* START Rows *

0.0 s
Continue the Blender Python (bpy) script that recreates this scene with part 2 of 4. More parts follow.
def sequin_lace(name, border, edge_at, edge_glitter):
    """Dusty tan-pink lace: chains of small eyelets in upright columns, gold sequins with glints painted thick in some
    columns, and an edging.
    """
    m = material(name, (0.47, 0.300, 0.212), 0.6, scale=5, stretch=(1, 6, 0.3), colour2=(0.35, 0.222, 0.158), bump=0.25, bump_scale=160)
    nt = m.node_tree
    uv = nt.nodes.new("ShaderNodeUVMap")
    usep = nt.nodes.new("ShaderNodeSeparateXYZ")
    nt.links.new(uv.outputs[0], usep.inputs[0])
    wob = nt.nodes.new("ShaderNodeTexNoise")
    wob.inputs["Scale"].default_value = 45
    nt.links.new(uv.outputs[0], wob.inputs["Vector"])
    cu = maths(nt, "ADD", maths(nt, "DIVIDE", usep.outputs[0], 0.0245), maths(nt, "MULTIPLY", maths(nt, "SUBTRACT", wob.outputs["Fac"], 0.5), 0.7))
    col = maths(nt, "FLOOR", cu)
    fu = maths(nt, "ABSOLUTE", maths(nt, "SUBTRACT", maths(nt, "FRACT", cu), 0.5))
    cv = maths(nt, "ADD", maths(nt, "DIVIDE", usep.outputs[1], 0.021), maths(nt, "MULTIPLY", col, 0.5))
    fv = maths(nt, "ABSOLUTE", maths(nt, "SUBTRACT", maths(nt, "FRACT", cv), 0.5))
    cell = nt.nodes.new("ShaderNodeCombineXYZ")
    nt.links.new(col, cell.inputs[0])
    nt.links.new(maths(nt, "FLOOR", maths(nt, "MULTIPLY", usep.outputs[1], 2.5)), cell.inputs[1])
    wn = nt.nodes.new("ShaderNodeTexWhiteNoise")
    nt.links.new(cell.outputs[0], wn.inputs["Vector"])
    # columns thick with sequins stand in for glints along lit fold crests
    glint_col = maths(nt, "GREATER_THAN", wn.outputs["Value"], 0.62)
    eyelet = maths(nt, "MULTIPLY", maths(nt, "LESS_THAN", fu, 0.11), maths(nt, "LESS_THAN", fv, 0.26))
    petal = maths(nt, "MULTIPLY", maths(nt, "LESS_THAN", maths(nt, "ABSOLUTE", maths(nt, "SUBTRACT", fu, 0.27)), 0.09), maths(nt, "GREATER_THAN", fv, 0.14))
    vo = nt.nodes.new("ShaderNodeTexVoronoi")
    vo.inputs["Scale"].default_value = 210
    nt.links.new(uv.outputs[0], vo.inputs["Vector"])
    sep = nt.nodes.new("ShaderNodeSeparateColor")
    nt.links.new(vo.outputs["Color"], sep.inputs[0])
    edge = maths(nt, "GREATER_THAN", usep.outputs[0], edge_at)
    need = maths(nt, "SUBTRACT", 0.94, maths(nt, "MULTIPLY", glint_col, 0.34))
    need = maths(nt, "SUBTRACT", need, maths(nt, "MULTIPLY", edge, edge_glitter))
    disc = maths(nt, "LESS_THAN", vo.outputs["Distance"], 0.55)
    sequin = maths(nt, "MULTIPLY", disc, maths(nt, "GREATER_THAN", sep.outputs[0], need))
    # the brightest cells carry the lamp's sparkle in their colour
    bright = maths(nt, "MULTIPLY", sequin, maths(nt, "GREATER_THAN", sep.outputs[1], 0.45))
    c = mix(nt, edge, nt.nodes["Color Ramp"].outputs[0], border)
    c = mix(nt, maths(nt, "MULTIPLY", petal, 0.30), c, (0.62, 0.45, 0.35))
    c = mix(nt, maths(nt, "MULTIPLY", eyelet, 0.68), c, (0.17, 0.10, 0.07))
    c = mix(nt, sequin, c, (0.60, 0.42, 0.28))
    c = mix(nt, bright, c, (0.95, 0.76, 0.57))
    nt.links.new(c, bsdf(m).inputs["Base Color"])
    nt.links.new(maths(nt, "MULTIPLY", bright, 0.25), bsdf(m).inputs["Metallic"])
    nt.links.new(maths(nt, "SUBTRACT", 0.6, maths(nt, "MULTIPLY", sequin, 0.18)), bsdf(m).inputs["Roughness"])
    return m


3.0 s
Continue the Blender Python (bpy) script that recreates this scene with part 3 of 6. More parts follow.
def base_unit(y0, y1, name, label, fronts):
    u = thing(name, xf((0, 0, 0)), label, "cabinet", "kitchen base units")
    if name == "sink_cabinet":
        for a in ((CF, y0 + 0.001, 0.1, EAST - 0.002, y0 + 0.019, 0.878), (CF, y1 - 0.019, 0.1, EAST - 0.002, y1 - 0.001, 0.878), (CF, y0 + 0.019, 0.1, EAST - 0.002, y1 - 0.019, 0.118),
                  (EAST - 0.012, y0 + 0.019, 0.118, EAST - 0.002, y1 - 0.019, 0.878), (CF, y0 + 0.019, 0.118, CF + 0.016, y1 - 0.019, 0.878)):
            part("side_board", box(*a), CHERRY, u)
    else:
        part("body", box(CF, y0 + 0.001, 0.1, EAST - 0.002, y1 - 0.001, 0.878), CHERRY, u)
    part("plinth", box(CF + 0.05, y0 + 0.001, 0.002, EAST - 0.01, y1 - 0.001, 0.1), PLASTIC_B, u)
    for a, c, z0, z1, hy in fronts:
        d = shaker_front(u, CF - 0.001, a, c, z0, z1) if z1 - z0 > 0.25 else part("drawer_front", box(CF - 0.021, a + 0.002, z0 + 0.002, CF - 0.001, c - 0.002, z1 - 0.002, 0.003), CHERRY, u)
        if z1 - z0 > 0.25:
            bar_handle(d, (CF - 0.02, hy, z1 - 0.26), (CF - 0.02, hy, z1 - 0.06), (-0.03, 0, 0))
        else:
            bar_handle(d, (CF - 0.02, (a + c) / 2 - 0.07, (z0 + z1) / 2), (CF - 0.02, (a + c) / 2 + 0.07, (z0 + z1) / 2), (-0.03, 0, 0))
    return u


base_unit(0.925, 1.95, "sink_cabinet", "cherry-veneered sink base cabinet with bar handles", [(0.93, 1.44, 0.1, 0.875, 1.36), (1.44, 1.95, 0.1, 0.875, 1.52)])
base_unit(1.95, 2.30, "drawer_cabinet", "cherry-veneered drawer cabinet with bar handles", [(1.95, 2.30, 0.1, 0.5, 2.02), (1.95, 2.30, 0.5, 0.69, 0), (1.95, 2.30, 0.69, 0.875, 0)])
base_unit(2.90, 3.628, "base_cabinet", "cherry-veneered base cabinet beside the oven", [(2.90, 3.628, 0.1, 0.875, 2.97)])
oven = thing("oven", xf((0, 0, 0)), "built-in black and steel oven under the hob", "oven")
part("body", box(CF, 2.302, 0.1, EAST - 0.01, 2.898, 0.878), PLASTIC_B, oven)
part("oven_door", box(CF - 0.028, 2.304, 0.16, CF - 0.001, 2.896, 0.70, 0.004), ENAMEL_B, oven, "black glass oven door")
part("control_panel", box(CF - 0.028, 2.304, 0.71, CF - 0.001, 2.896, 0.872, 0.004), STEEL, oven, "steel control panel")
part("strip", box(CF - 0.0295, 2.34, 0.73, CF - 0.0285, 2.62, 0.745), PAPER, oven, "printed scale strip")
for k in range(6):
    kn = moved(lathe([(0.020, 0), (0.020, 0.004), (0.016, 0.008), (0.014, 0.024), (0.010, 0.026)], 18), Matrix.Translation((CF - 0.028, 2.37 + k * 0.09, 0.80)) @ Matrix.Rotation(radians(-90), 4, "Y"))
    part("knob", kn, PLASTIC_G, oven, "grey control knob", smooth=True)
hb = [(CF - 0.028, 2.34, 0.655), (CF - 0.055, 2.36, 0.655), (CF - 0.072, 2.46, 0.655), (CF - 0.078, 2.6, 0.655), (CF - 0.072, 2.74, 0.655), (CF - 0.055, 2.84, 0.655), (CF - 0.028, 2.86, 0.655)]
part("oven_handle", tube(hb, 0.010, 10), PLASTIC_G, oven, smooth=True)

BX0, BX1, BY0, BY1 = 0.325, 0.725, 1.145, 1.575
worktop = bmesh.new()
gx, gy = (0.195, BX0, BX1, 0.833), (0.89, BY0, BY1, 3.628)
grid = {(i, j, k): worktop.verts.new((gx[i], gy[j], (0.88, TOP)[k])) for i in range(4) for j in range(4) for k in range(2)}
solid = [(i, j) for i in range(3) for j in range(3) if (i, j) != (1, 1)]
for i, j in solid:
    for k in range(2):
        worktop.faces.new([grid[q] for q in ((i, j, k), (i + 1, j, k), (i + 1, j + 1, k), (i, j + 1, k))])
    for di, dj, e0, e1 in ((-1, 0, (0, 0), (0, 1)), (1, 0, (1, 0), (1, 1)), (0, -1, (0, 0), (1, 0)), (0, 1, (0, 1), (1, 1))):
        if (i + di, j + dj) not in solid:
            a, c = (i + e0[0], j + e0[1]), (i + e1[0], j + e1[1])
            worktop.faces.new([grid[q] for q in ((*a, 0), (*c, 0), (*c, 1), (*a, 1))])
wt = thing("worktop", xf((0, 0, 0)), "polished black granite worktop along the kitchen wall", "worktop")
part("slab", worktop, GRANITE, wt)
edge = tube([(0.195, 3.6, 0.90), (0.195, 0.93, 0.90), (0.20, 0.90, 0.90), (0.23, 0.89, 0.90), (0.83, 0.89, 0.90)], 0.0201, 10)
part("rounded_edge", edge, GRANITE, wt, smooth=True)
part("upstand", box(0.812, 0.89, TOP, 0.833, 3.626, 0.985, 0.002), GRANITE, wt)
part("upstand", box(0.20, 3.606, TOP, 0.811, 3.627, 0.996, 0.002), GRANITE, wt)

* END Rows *

▸ **Written exercise**: Locate each line containing the string "scene" and show it.

▸ **Full answer**:
Continue the Blender Python (bpy) script that recreates this scene with part 2 of 4. More parts follow.
Continue the Blender Python (bpy) script that recreates this scene with part 3 of 6. More parts follow.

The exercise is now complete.